### Exercise prompt:
The entries below contain a line with "way = (m.to_3x3()" and a line with "return (m.translation, way, ob.name, place, normal)". Retype exactly everything from the first down to the second, both included, and nothing else.

##### Listed records

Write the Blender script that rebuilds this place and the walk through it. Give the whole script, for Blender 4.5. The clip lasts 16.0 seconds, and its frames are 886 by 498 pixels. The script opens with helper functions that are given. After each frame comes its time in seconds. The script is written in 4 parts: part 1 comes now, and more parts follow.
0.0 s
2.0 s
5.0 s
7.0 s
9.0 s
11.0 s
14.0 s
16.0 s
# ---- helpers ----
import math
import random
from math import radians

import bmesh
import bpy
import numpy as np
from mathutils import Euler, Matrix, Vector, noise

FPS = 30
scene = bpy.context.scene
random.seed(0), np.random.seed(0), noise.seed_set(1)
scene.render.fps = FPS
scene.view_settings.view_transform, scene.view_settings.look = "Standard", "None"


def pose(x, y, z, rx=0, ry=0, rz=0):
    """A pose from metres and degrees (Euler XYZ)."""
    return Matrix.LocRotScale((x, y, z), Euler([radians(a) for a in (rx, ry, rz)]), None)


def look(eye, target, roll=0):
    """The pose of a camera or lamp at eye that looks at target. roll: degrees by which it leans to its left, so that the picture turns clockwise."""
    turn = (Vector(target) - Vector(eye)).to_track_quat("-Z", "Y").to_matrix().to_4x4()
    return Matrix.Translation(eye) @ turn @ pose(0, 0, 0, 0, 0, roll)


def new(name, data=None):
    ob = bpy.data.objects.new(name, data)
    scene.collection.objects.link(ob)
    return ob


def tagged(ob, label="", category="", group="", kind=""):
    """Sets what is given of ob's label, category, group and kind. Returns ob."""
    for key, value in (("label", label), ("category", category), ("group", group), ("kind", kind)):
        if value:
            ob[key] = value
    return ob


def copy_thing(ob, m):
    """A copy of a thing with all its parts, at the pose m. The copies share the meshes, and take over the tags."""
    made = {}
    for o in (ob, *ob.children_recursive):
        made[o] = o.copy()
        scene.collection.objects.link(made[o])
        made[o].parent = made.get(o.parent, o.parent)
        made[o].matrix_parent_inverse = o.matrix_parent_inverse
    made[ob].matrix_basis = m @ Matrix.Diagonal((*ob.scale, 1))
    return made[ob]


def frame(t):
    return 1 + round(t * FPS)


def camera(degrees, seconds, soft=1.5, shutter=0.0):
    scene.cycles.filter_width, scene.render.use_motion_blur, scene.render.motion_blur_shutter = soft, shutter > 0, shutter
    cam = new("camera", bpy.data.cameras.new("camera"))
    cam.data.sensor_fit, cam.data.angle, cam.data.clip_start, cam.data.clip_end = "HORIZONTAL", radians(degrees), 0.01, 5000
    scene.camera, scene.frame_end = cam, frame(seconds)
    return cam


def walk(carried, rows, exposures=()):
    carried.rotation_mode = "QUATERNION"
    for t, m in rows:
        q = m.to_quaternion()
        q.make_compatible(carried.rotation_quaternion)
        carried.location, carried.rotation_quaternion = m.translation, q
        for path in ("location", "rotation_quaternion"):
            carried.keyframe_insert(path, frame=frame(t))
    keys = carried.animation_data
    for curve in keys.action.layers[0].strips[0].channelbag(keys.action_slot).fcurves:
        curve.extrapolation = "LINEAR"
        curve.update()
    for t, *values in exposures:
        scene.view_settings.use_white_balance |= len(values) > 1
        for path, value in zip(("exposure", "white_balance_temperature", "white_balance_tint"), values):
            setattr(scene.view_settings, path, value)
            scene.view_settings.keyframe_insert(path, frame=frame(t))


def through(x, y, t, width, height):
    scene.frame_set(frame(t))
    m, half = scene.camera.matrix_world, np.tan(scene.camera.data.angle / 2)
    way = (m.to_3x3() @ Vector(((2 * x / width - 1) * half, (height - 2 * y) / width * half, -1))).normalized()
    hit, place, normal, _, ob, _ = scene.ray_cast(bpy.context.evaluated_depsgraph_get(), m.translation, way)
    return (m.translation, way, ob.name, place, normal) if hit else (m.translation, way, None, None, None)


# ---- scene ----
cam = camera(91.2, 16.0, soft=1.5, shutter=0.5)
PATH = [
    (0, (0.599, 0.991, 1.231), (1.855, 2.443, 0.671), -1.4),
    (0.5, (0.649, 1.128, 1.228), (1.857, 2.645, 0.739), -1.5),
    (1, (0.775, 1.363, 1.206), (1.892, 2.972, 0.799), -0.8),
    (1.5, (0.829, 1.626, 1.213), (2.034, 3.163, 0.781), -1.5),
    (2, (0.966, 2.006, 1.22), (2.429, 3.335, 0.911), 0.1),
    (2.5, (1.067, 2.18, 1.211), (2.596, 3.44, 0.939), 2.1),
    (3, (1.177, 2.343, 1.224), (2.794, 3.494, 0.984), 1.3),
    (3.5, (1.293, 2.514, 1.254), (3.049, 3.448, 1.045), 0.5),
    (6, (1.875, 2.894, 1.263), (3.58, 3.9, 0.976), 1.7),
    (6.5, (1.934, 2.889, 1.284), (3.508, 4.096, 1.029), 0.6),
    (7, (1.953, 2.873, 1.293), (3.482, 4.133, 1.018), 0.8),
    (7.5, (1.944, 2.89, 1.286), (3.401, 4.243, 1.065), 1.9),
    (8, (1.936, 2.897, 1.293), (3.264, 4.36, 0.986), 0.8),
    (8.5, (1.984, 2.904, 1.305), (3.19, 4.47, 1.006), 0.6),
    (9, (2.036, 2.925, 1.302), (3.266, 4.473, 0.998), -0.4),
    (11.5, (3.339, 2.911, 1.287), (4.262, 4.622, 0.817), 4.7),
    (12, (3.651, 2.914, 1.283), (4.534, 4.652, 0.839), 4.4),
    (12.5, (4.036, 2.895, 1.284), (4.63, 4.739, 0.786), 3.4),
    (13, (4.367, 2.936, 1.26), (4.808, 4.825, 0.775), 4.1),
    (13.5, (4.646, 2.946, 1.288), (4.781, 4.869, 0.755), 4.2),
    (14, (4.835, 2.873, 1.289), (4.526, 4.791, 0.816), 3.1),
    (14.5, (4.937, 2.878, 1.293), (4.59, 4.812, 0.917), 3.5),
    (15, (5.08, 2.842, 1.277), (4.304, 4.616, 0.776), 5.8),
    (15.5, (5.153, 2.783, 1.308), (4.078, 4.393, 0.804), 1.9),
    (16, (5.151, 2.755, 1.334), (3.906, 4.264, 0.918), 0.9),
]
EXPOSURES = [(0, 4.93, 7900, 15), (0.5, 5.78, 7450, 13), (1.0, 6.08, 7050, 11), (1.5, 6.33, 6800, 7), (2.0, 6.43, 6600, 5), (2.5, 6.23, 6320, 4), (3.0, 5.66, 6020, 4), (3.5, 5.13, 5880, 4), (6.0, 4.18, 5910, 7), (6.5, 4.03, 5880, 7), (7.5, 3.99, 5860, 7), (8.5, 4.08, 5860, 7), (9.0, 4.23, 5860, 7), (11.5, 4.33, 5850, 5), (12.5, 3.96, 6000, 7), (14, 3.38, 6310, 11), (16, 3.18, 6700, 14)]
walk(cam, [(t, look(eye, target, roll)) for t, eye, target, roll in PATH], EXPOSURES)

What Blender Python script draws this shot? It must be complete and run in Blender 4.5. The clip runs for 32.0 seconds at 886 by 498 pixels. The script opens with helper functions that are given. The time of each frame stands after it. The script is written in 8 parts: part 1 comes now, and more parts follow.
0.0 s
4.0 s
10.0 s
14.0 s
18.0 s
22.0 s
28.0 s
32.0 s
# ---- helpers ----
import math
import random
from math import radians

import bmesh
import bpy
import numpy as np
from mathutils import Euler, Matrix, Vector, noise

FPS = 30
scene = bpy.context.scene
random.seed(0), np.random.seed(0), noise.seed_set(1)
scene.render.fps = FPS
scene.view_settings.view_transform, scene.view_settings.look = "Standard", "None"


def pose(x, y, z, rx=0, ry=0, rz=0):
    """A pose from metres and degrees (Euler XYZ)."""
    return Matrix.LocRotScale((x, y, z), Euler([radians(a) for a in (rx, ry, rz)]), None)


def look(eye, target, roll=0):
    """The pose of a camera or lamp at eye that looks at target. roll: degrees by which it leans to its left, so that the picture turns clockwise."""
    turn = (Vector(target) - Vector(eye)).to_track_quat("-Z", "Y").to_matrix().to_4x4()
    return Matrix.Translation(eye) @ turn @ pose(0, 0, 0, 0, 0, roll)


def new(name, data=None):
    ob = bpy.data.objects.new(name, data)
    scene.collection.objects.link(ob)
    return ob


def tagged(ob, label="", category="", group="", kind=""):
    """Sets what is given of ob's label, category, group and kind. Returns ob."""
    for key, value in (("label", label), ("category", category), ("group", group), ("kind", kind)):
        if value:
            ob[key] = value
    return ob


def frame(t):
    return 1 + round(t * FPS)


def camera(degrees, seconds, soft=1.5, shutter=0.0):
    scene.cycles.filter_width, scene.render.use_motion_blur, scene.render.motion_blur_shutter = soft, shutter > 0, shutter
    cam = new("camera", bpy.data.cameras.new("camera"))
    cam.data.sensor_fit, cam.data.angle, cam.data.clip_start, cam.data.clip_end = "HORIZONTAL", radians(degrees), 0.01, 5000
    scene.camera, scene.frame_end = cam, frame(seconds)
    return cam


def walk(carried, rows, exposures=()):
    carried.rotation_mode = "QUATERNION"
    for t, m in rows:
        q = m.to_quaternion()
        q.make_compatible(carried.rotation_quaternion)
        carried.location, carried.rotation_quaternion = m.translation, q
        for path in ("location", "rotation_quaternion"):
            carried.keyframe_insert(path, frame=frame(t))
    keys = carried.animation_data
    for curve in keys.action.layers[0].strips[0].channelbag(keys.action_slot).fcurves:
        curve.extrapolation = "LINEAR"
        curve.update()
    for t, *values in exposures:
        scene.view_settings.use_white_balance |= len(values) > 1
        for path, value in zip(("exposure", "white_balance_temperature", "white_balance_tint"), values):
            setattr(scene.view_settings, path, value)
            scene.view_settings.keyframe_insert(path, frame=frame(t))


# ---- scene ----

##########

### Task result:
    way = (m.to_3x3() @ Vector(((2 * x / width - 1) * half, (height - 2 * y) / width * half, -1))).normalized()
    hit, place, normal, _, ob, _ = scene.ray_cast(bpy.context.evaluated_depsgraph_get(), m.translation, way)
    return (m.translation, way, ob.name, place, normal) if hit else (m.translation, way, None, None, None)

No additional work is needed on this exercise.